Целей было две: помогать бедным и сохранить национальность. Создали денежный фонд для тех, кто не может сам заработать, организовали кладбище. У местных где могилы, там и скот ходит. А мы сделали могилы, красиво огородили… Потом построили домики. Из дома нам прислали семена цветов, чтобы около каждого домика посадить. У нас молодых девушек много было, а в Литве если девушка — как же у нее нету цветов?
Но подпольная организация для Советского Союза — это уже страшно, националистическая — тем более.
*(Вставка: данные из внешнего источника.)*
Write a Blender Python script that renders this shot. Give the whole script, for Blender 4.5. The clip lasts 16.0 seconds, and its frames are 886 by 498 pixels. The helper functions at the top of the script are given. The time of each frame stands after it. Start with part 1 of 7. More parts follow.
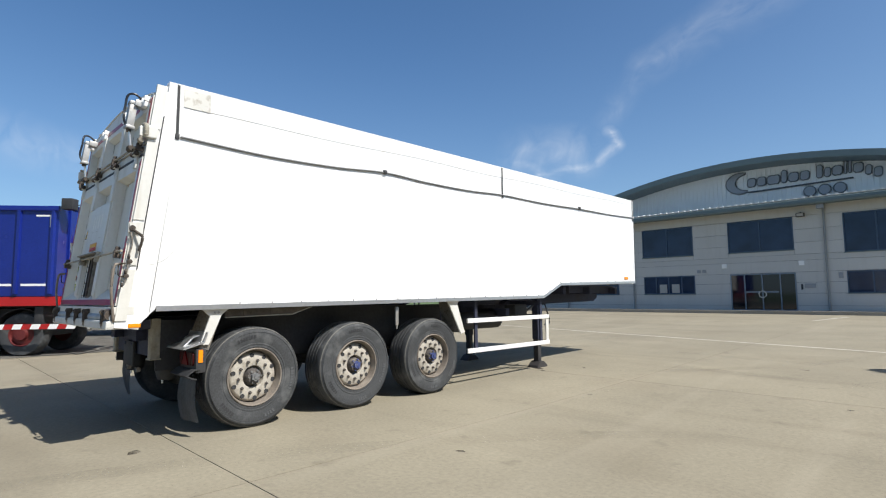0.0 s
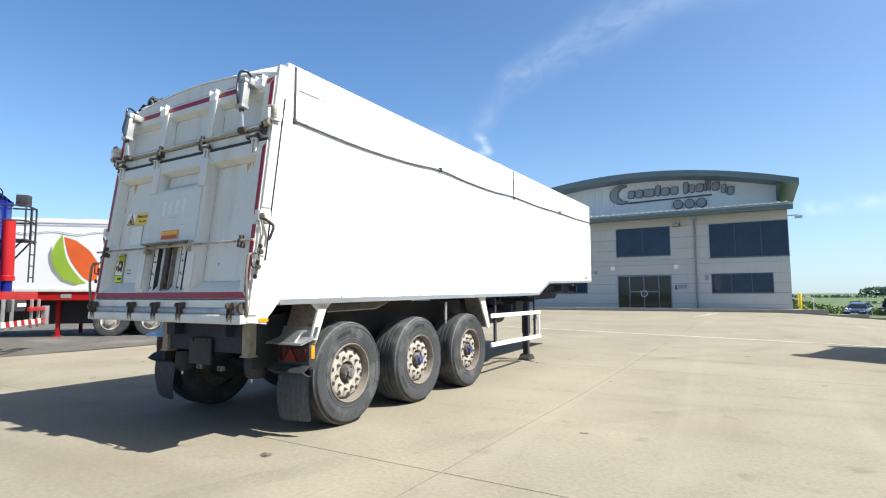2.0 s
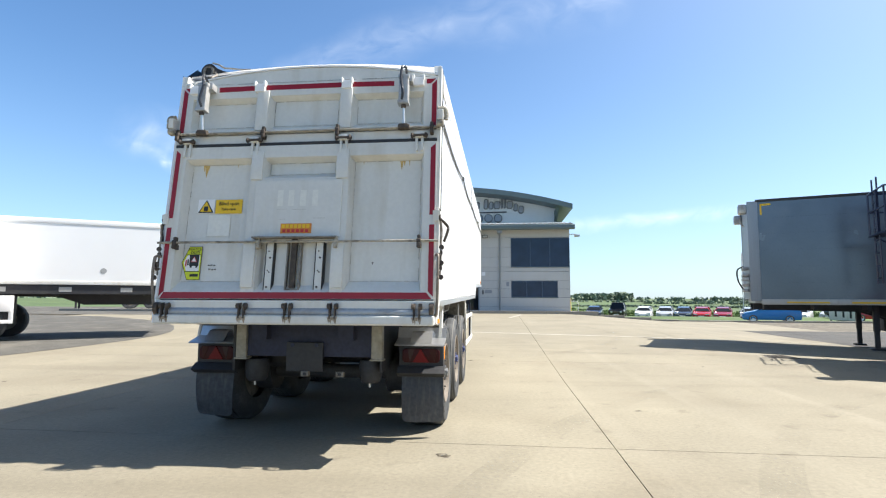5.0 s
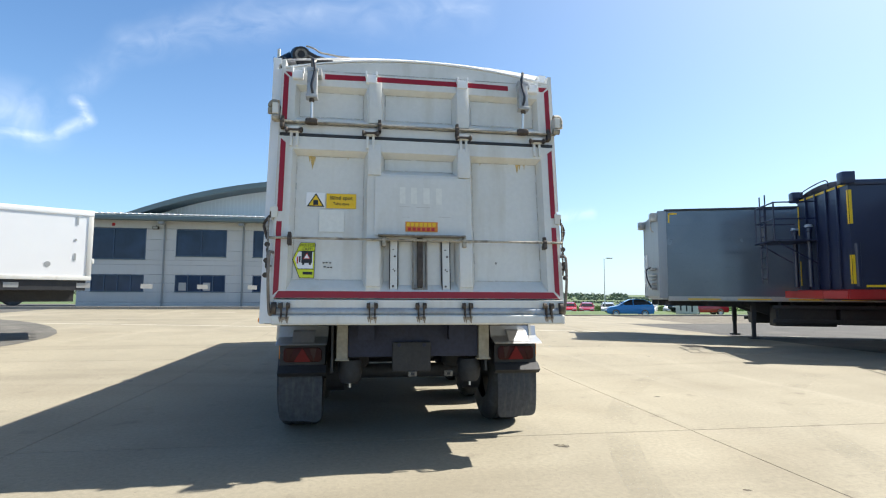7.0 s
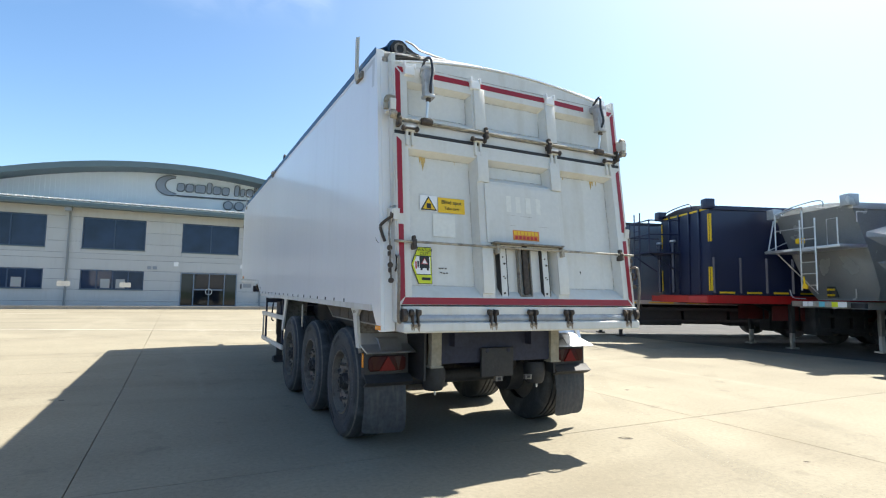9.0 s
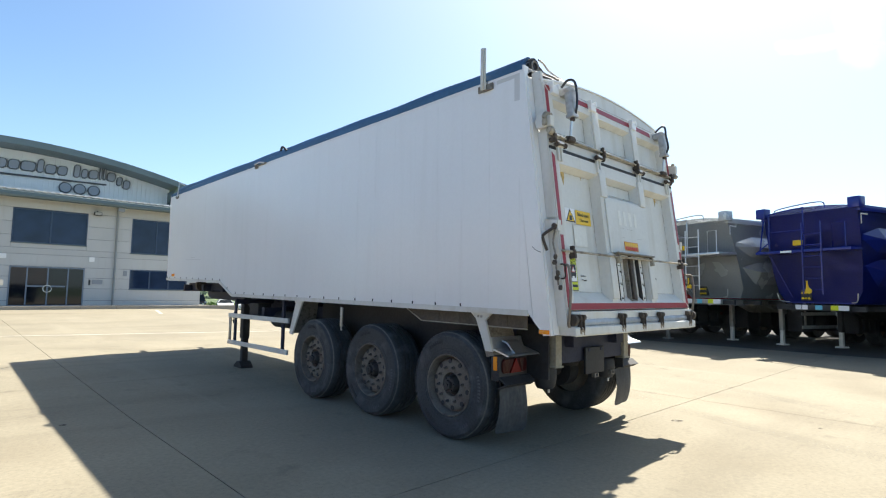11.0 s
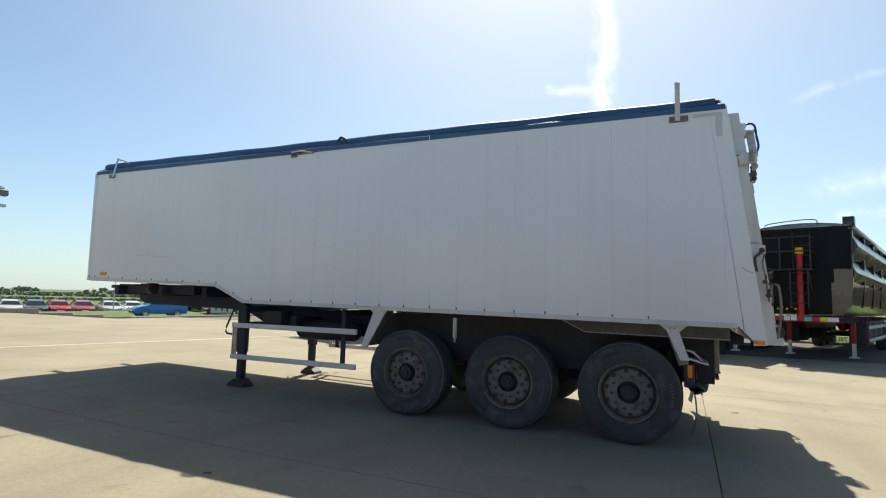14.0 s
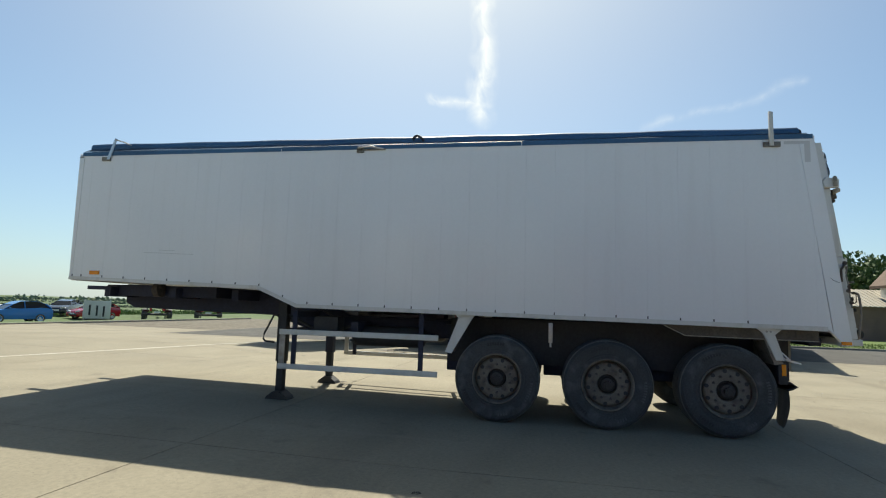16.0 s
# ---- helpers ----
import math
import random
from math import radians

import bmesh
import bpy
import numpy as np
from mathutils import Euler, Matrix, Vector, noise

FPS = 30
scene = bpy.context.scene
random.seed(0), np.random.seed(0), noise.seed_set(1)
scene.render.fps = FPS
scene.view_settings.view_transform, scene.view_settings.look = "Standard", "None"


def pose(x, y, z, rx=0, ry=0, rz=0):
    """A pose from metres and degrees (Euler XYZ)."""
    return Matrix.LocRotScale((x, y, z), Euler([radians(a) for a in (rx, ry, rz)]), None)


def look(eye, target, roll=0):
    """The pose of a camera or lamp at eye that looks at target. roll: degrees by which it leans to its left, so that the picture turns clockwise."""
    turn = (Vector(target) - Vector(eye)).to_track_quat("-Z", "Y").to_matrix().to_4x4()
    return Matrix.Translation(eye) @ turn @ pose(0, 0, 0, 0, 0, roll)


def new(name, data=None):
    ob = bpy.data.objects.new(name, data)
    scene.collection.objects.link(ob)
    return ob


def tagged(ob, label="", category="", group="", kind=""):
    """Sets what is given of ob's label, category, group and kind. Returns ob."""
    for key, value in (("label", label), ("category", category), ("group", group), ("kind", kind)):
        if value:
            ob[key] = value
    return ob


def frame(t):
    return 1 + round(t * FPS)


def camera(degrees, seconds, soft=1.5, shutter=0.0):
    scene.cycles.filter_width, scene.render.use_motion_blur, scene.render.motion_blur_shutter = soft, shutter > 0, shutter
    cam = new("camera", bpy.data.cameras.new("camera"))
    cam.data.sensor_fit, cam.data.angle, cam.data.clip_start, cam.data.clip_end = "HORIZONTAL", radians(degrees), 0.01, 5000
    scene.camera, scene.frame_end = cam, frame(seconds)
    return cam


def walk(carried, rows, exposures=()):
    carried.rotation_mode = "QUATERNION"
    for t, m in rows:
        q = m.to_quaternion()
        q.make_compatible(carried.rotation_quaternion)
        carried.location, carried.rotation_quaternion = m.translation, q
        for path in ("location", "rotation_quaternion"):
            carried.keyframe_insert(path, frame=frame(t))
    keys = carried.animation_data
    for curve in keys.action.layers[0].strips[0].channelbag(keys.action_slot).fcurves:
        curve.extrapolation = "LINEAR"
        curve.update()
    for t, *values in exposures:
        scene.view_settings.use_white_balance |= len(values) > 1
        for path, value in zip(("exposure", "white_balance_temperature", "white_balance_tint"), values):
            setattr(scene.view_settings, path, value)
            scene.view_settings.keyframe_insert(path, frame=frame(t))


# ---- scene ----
cam = camera(79.8, 16.0, 1.15)
PATH = [
    (0, (6.678, -1.382, 1.351), (5.271, 0.029, 1.53), -0.5),
    (0.5, (6.284, -1.812, 1.327), (4.955, -0.328, 1.505), -0.5),
    (1, (5.874, -2.267, 1.346), (4.649, -0.695, 1.517), -0.3),
    (1.5, (5.417, -2.663, 1.33), (4.298, -1.014, 1.499), -0.2),
    (2, (4.927, -3.027, 1.324), (3.899, -1.32, 1.495), -0.2),
    (2.5, (4.491, -3.367, 1.317), (3.562, -1.604, 1.483), 0.0),
    (3, (3.999, -3.657, 1.316), (3.174, -1.843, 1.484), 0.0),
    (3.5, (3.505, -3.97, 1.332), (2.832, -2.094, 1.499), 0.2),
    (3.7, (3.27, -4.058, 1.305), (2.658, -2.162, 1.476), 0.2),
    (5.8, (1.005, -4.51, 1.323), (1.002, -2.516, 1.499), 0.2),
    (6, (0.803, -4.495, 1.334), (0.846, -2.502, 1.505), 0.2),
    (6.5, (0.15, -4.515, 1.343), (0.321, -2.528, 1.51), 0.25),
    (7, (-0.429, -4.523, 1.335), (-0.139, -2.551, 1.504), 0.3),
    (7.5, (-0.993, -4.432, 1.36), (-0.587, -2.481, 1.529), 0.4),
    (8, (-1.557, -4.332, 1.367), (-0.999, -2.42, 1.538), 0.6),
    (8.5, (-2.109, -4.111, 1.391), (-1.365, -2.262, 1.563), 0.8),
    (9, (-2.691, -3.876, 1.376), (-1.802, -2.092, 1.548), 0.9),
    (9.2, (-2.923, -3.764, 1.352), (-1.996, -2.001, 1.526), 0.9),
    (11.3, (-5.161, -2.321, 1.428), (-3.74, -0.924, 1.6), 1.1),
    (11.5, (-5.296, -2.154, 1.394), (-3.846, -0.787, 1.573), 1.3),
    (12, (-5.677, -1.631, 1.433), (-4.12, -0.388, 1.613), 1.5),
    (12.5, (-6.119, -1.101, 1.387), (-4.475, 0.021, 1.58), 1.7),
    (13, (-6.471, -0.513, 1.426), (-4.761, 0.509, 1.61), 1.5),
    (13.5, (-6.847, 0.067, 1.434), (-5.081, 0.987, 1.622), 1.6),
    (14, (-7.138, 0.709, 1.43), (-5.326, 1.534, 1.622), 1.6),
    (14.5, (-7.406, 1.296, 1.396), (-5.552, 2.019, 1.602), 1.7),
    (15, (-7.6, 1.963, 1.39), (-5.71, 2.584, 1.597), 1.7),
    (15.5, (-7.748, 2.594, 1.385), (-5.826, 3.101, 1.6), 1.8),
    (16, (-7.865, 3.268, 1.356), (-5.915, 3.656, 1.579), 1.8),
]
EXPOSURE = [(0, 0.34, 6450, 10), (1.0, 0.59, 6450, 10), (2.0, 0.89, 6450, 10), (3.5, 0.95, 6500, 10), (6, 1.08, 6600, 10), (7, 1.03, 6600, 9), (8, 1.02, 6650, 8), (9, 1.24, 6750, 8), (11.5, 1.19, 7000, 9), (12.5, 1.12, 7150, 10), (14, 0.71, 7300, 7), (16, 0.46, 7080, 4)]
walk(cam, [(t, look(eye, target, roll)) for t, eye, target, roll in PATH], EXPOSURE)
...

И когда мы переслали нашу программу и газету в Омск, чтобы литовцы там тоже объединялись, НКВД перехватил письмо и по почерку всех узнал.
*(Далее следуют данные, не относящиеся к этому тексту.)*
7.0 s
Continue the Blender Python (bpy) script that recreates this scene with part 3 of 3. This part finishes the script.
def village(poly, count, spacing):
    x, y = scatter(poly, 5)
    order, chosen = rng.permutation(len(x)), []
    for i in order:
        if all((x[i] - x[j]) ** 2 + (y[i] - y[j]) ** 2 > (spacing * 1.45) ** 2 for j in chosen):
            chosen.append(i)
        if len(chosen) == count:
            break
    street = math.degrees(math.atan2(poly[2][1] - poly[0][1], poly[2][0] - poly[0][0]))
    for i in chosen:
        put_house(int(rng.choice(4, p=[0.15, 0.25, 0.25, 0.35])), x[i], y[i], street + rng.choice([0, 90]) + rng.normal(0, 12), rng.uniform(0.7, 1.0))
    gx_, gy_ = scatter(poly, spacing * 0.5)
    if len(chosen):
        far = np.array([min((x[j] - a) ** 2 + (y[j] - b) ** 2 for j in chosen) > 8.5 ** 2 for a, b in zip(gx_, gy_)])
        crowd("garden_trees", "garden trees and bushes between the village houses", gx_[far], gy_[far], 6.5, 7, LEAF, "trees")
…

«Конокрад, кровопивец, горный бандит»
Посадили меня 8 марта 1951 года. Вызвали в район как будто на курсы трактористов — и арестовали. Полгода я просидел в одиночке в подвале МГБ Тюмени.
Днем спать не дают, в 10 часов отбой — и меня сразу тащат наверх. Если на третий этаж — я уже знаю, что буду у полковника Уралова, он долго держать не станет, но отправит в карцер. А другие допрашивают целую ночь. Следователь курит трубку, пускает дым в глаза и только одно спрашивает: «Как называлась организация?» И так часами. Прямо злость берет. Плюнул бы ему в рожу — но тогда меня к стенке… Били? Всяко бывало. Уралов в живот любил пинать. Старший лейтенант Быков и избивал, и все что хочешь. А такой Циолковский, бывало, смотрит на меня — и молча, чтобы снаружи не услышали, протягивает ломоть хлеба.
Один раз на допросе Уралов зовет автоматчиков: «Возьмите его и расстреляйте». У входа уже воронок ждет. Сажают, везут, везут… Привозят куда-то, ведут к стенке… Оказывается, меня повозили по городу, снова завезли в НКВД и ведут в мою камеру. А я откуда знаю? Увидел стенку — и сознание потерял.
Затащили меня в тот же кабинет. Говорят: «Садись возле стола». Смотрю — там газета, которую мы выпускали, мои письма. И почерка совпадают. Ну, куда мне деться? Все ясно. Вижу, рядом с газетой лежит ее перевод на русский. Якобы пишу я про Сталина: «конокрад, кровопивец, горный бандит». По сути, конечно, верно, только по-литовски я писал, что Сталин — «агент царской охранки». А по-русски они перевели так, что дрожь берет.
Бывало, меня оставляли у следователя на ночь, чтобы я не мог спать. А следователи все собираются в одном кабинете и давай рассказывать: как через окно к чужой жене лазили, как свою жену это самое… И я тут же сижу. Наговорились, накурились, устали, зовут охранников. Меня уводят, они по домам разъезжаются.
Судил нас военный трибунал. Четырем, в том числе и мне, дали расстрел, остальным — по 25 лет. И увезли в городскую тюрьму.
И знаете… Мы сидели в подвале, а сверху, со стороны улицы, было окно, которое закрывал железный лист с дырками. Мне казалось, что из этих дырок как иголки огня на меня летят. А потом от холода начало трясти. Только после я понял, что у меня была температура под 40.
Расстреливать вывозили ночью. Из-за двери слышишь: удары, и вроде волокут кого-то по коридору… А сам сидишь и не знаешь: когда за тобой придут, как? Приходит ночь — ждешь…
26 февраля меня вызвал начальник тюрьмы и прочитал, что коллегия верховного трибунала заменила мне расстрел на 25 лет. В 90-х, когда я увидел документы о реабилитации наших, прочел, что двух наших расстреляли в тот же день. Как я понял, казнили тех, кто был с высшим образованием и в возрасте. А помиловали молодых: пусть еще покопают уран.
Мне помогло что? Я верующий. Если бы я был виновен и заслужил этот расстрел — мне было бы тяжело. А так моя совесть была чиста, и хотелось молиться за тех, которые со мной это делают.
Хотя знаете, если бы я не был верующим, я бы забил бы двери тем, кто отправил нас в Сибирь, принес бы бензину, налил под окна и поджег.
«Все нас боялись»
В Норильск нас привезли в августе 1952-го, посадили в грязь у ворот пятого лагеря. Только из ворот вышла не охрана, а зэки, бригадиры. Они били нас ногами и руками, ломали ребра, кости, обещали «научить родину любить»… Потом оказалось, что эти бригадиры под защитой чекистов фактически управляют лагерем, им даже ножи дают. Мы решили, что нельзя спускать. Самым активным был зэк Ворона, на следующий день наш Ионас Шустик снес ему топором голову.